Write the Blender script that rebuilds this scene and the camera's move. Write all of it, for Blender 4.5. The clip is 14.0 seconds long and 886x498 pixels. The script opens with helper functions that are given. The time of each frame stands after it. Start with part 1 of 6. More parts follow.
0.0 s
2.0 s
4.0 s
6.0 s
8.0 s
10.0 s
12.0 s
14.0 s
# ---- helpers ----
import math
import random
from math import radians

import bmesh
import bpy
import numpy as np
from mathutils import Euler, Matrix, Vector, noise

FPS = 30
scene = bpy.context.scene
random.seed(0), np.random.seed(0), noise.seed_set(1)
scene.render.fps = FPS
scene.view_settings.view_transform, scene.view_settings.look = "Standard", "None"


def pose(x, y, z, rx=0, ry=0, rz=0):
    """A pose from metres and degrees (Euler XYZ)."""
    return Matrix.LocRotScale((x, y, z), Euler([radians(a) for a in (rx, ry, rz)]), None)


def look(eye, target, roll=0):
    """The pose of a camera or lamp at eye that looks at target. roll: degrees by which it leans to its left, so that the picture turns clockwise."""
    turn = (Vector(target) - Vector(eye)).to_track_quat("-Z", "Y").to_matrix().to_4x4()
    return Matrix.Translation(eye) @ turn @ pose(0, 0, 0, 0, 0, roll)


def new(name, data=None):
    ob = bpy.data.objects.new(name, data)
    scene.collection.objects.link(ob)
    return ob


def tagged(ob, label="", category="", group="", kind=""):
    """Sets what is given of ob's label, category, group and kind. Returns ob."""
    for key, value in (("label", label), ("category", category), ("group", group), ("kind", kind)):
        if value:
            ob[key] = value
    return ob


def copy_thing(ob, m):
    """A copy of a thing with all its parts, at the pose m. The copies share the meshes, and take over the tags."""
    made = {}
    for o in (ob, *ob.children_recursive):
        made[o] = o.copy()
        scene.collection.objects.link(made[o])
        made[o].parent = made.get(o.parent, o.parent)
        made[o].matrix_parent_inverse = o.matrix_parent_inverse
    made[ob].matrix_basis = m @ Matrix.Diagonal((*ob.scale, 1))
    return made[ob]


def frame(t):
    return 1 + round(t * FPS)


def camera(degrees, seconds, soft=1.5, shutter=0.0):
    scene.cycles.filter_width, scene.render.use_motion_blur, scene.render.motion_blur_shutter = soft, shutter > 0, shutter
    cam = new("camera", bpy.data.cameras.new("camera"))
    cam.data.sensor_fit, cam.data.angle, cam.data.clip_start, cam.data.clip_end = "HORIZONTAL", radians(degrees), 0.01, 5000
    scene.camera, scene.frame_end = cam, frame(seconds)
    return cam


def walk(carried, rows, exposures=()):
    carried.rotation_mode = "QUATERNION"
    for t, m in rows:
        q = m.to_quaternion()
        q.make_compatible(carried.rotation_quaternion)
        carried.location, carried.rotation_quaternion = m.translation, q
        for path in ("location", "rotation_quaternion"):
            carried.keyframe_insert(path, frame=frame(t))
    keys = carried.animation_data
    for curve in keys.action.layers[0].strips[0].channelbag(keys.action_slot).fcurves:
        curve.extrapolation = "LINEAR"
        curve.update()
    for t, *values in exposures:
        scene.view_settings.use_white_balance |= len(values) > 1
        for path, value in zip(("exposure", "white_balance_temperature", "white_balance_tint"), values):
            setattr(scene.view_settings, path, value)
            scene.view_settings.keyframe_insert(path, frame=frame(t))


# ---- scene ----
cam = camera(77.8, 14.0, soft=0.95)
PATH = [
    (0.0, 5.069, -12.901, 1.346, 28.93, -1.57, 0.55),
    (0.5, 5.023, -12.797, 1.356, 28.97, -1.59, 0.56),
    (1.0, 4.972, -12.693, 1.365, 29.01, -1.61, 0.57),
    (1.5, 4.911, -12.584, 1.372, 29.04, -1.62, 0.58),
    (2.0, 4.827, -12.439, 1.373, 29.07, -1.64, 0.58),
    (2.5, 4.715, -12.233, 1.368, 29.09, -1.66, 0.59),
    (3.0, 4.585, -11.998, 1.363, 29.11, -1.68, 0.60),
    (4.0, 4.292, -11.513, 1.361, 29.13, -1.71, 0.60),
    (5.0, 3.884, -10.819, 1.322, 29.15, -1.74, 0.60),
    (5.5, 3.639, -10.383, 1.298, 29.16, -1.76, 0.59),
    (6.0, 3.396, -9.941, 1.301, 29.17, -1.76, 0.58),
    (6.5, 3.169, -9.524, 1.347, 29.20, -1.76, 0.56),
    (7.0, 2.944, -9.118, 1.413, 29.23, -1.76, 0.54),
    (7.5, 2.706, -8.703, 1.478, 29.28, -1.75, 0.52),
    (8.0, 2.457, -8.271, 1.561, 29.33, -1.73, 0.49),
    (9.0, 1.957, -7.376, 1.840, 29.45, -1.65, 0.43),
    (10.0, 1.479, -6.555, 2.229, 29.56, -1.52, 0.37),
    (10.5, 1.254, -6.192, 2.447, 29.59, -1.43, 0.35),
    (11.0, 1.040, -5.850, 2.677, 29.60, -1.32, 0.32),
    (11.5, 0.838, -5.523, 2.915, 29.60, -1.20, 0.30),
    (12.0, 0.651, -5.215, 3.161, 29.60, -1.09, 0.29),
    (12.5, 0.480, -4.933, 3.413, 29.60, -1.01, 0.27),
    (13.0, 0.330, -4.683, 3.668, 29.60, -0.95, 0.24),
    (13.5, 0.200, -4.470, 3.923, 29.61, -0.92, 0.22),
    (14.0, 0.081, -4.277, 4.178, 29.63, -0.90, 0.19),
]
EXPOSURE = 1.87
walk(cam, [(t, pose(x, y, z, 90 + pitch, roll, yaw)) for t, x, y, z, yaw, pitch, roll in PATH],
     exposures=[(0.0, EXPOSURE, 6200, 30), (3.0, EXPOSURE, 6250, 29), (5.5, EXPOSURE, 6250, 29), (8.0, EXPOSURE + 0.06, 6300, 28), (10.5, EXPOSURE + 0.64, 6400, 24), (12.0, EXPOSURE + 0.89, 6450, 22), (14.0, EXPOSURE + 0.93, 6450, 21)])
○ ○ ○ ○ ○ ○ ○
▶ Task brief
Extract from the material all lines containing the string "roll".

▶ Reply to the task
def look(eye, target, roll=0):
    """The pose of a camera or lamp at eye that looks at target. roll: degrees by which it leans to its left, so that the picture turns clockwise."""
    return Matrix.Translation(eye) @ turn @ pose(0, 0, 0, 0, 0, roll)
walk(cam, [(t, pose(x, y, z, 90 + pitch, roll, yaw)) for t, x, y, z, yaw, pitch, roll in PATH],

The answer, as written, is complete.